In Lebanon 52% say proselytizing is a religious duty, 44% say it is not, whereas Indonesian Muslims disagree (65% say it is not, 31% say it is).

Roughly half of the Muslims surveyed in CA, SE do not believe that their faith obliges them to convert others. Only Azerbaijan and Tajikistan differ in this respect- in the former, 42% say it is a religious obligation, 36% disagree, whereas the latter is the only country in the region where a majority over 50% (69%) hold that proselytisation is fard kifayah- a religious duty.

2. Clash of Civilisations

A. Modernity and Science as irreconcilable with Islam

Most (surveyed) Muslims across all regions deny that being devout is incompatible with modernity; in SEA generally fewer than 1/3 say Islam conflicts with modernity, and at the highest, 4/10 in CA and SEE agree that there is an incompatibility.

Only about 1/3 in most countries in the SA and MENA regions agree that there is a conflict, with the exceptions of Lebanon, Tunisia, and Bangladesh, where 45-55% feel modernity and devotion are in conflict.

In all but two of SSA countries, at least 3/10 say modernity and Islam are incompatible, making this the region most likely to view this opposition.

In 13/22 countries asked, at least half of the sample professed acceptance of evolution and at least half of Muslims in 17 countries say no conflict exists between science and Islam; only in 2/23 countries asked were more than half of the sample convinced there was a tension.

Taking the number of times people pray daily as an indicator of religiosity, no significant link between religiosity and likelihood to view modernity or science as a threat to devotion was found.

B. Women’s rights

In roughly half of the 39 countries surveyed, women are more likely to champion women’s freedom to choose to veil herself or not in public, fewer however support more equality in terms of divorce and inheritance When it comes to divorce and equal inheritance, and generally it is the case that women are just as likely as men to support women’s rights.

C. Death Penalty and Amputations

The report shows that the Muslim sample groups asked “differ widely in how they interpret certain aspects of [Shari’ah], both severe punishments and other issues such as divorce”, hence varied in their comfortability with implementing severe punishments, as “[w]hile most favo[u]r using religious law in family and property disputes fewer support the application of severe punishments”.

3. Muslim Commitment to Interfaith Relations

A. Common Ground

In only 3/37 countries where the question was asked do at least half of Muslims say they know a great deal or some about Christian/Buddhist beliefs and practices, with at least half of Muslims surveyed in 5/7 countries in the MENA region a majority of saying that Islam is very different to Christianity, Palestinian Muslims being divided on the issue.

At least half of Muslims surveyed in the SSA region say they are knowledgeable about Christianity, except for Niger where only 1/5, 17% are more likely than their counterparts in other regions to say that Islam and Christianity have a lot in common.

Bosnia-Herzegovina is the only country outside SSA where about half (51%) of Muslims say they know about Christianity.

The report found that Muslims who say they know at least something about Christianity are considerably more likely than those with less knowledge to believe the two faiths have a lot in common.

B. Relationships with People of Other Faiths

Relatively few Muslims surveyed report having non-Muslim friends, and in 22 countries outside of the SSA region (where inter-marriage is more common), few Muslims are accepting of inter-marriage with non-Muslims.

There seems to be a link between higher levels of religiosity (times prayed daily) and lower acceptance of intermarriage.

C. Interfaith Meetings

Muslims in SSA more frequently attend inter-faith meetings, with over 50% of Muslims in Mozambique, Uganda and Liberia tending to participate in inter-faith classes and meetings at a higher rate than Muslims in other regions.

Thailand is the only non SSA region country where over half (56%) of the Muslim population attend interfaith projects with their Buddhist neighbours.


It should now become clear from the above-made points that there is no absolute consensus on all aspects of Shari’ah, although there are points of broad consensus.

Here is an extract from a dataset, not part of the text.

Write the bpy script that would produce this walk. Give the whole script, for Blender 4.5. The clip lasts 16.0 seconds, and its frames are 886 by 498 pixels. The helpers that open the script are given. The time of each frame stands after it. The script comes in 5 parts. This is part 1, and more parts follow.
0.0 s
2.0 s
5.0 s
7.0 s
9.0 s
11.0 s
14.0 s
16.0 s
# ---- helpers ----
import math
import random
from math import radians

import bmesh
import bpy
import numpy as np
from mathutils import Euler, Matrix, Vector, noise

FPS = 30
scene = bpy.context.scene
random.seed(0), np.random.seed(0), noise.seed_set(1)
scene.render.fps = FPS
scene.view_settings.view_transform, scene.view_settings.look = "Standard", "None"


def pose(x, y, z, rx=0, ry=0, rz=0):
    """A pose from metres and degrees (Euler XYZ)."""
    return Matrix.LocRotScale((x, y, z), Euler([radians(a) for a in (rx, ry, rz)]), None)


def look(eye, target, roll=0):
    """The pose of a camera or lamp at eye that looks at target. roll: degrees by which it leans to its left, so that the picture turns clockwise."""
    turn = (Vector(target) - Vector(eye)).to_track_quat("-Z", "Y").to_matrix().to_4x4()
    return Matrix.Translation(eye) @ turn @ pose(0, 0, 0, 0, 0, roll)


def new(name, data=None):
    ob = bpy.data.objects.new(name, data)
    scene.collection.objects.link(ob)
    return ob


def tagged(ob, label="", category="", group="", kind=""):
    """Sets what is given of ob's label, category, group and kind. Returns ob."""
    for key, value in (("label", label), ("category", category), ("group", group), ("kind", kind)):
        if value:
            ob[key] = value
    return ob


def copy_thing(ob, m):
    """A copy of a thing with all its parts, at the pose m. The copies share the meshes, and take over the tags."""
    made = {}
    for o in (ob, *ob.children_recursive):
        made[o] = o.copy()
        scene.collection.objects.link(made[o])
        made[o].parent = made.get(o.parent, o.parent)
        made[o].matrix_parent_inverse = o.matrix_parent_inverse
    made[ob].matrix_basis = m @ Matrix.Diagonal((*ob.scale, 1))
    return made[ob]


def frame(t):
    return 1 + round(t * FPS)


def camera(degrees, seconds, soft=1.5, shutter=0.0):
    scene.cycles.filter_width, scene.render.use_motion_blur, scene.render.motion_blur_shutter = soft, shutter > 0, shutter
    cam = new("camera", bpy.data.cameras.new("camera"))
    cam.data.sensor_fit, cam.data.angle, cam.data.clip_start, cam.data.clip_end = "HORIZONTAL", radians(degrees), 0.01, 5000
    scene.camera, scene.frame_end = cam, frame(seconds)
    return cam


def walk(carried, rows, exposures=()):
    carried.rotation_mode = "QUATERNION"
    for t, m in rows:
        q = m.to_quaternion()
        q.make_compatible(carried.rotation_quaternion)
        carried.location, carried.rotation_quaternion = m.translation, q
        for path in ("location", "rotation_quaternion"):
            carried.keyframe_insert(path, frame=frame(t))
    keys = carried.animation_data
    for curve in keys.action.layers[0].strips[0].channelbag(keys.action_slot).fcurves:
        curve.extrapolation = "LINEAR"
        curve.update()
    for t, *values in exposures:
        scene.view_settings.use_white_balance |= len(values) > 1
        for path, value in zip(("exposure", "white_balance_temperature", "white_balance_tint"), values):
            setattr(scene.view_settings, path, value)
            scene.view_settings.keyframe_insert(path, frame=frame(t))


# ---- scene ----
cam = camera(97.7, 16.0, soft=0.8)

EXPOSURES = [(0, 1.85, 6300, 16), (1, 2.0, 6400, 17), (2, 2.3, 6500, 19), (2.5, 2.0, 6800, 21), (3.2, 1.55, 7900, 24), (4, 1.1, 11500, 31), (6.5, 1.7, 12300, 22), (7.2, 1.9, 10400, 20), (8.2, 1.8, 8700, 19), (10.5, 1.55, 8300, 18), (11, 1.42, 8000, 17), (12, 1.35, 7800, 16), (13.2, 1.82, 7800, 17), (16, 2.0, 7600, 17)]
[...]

It is interesting to note however that so few Muslims know about other religions or even other denominations within Islam; it can be assumed that were the opposite to be the case, greater mutual understanding and less propensity to view Islam as at war with the rest of the world could possibly result.

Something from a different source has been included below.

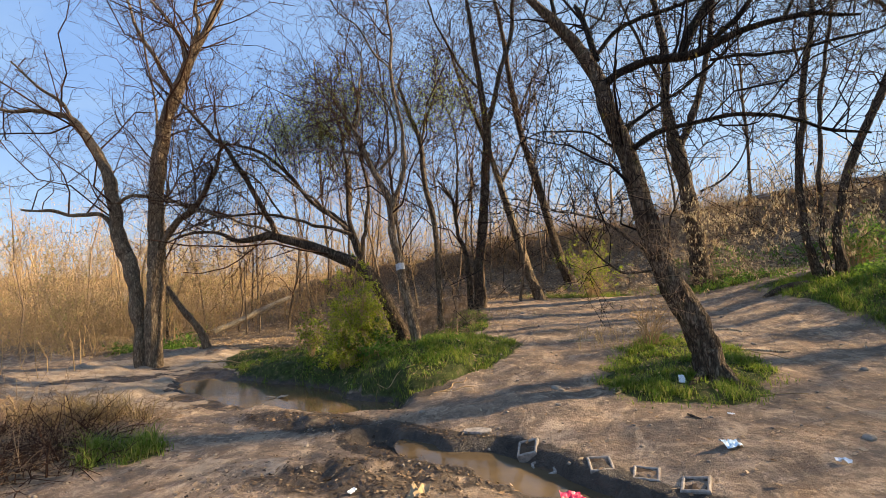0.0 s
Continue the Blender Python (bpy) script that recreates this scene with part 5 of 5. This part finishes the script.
def guard_rail():
    ends = ((5.8, 20.75), (8.0, 20.55), (10.5, 20.1), (12.8, 19.5), (14.6, 18.9))
    thing = tagged(new("guard_rail"), "low grey steel guard rail along the embankment top", "guard rail")
    thing.location = (ends[0][0], ends[0][1], on(*ends[0]))
    line, _ = smooth_line([(x - ends[0][0], y - ends[0][1], float(height(x, y, False)) + 0.11 - thing.location.z, 0.1) for x, y in ends], 60)
    shape = ((-0.15, 0.0), (-0.11, -0.03), (-0.06, -0.03), (-0.02, 0.0), (0.02, 0.0), (0.06, -0.03), (0.11, -0.03), (0.15, 0.0), (0.15, 0.004), (0.11, -0.026), (0.06, -0.026), (0.02, 0.004), (-0.02, 0.004), (-0.06, -0.026), (-0.11, -0.026), (-0.15, 0.004))
    k = len(shape)
    verts = np.array([(p[0], p[1] + out, p[2] + up * 0.6) for p in line for up, out in shape])
    i = (np.arange(59)[:, None] * k + np.arange(k)).ravel()
    j = (np.arange(59)[:, None] * k + (np.arange(k) + 1) % k).ravel()
    surface("rail_beam", verts, np.stack([i, j, j + k, i + k], 1), GALVANISED, thing)
    for p in line[2::6]:
        bm = bmesh.new()
        bmesh.ops.create_cube(bm, size=1.0, matrix=Matrix.Translation((p[0], p[1] + 0.09, p[2] - 0.3)) @ Matrix.Diagonal((0.07, 0.09, 0.75, 1)))
        bmesh.ops.bevel(bm, geom=bm.edges[:], offset=0.01, segments=1)
        part("post", bm, GALVANISED, thing)


guard_rail()


# ---- exposed roots across the trail ----
for n, points in enumerate((((-1.9, 10.6), (-1.3, 10.75), (-0.6, 10.6)), ((-0.5, 9.3), (0.1, 9.15), (0.6, 9.4)), ((2.4, 8.7), (2.9, 8.5), (3.5, 8.55)), ((-1.6, 12.0), (-0.9, 12.25), (-0.2, 12.1)), ((2.3, 9.9), (2.9, 10.2), (3.4, 10.1)), ((-2.3, 8.4), (-1.9, 8.1), (-1.5, 8.2)))):
    run = [(x, y, on(x, y, -0.025 if i != 1 else 0.0), 0.02 + 0.008 * (i == 1)) for i, (x, y) in enumerate(points)]
    line, _ = smooth_line([(x - run[0][0], y - run[0][1], z - run[0][2], w) for x, y, z, w in run], 20)
    line[:, :2] += np.random.default_rng(800 + n).normal(size=(20, 2)) * 0.008
    root = surface("exposed_root", *tubes(line[None, :, :3], line[None, :, 3], 8), LOG_BARK)
    root.location = run[0][:3]
    tagged(root, "worn tree root exposed in the trail", "root", "roots in the trail")

for n in range(26):
    r = np.random.default_rng(900 + n)
    x, y = r.uniform(-2.2, 4.8), r.uniform(5.4, 13.2)
    if float(island(x, y)) > 1.05 and float(bank(x, y)) > 1.05:
        stone(x, y, 0.016 + 0.034 * r.random()**2, 900 + n, "small worn stone in the trail", 0.55, CLOD if n % 3 else STONE)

As noted in the pew report “instituting [Shari’ah] in the domestic-civil sphere frequently mirror[s] a country’s existing legal system”, as populations are reluctant to experiment with new forms of government in favour of what is already familiar to them. Interestingly, this also sheds light on hermeneutics- the study of interpretation itself; oftentimes people with specific agendas will see their agendas reflected back to them when reading scripture, which acts as a kind of mirror into the soul. Intolerance breeds intolerance when tyrannical persons set out to interpret Shari’ah and (unconsciously or otherwise) project their own will and prejudices onto their interpretations of scripture, casting social malaise as a religious problem all the while distracting populaces from the deeper political abuses that are largely (more) responsible for societal disfunction. Arguably the best way to counterbalance these effects within Islamic societies is to consider all Islamic perspectives in all their nuance, as a means to gradually engaging more with other religious groups as a means of recognising the common ground humanity shares and the common struggles we all face and can work together to counteract.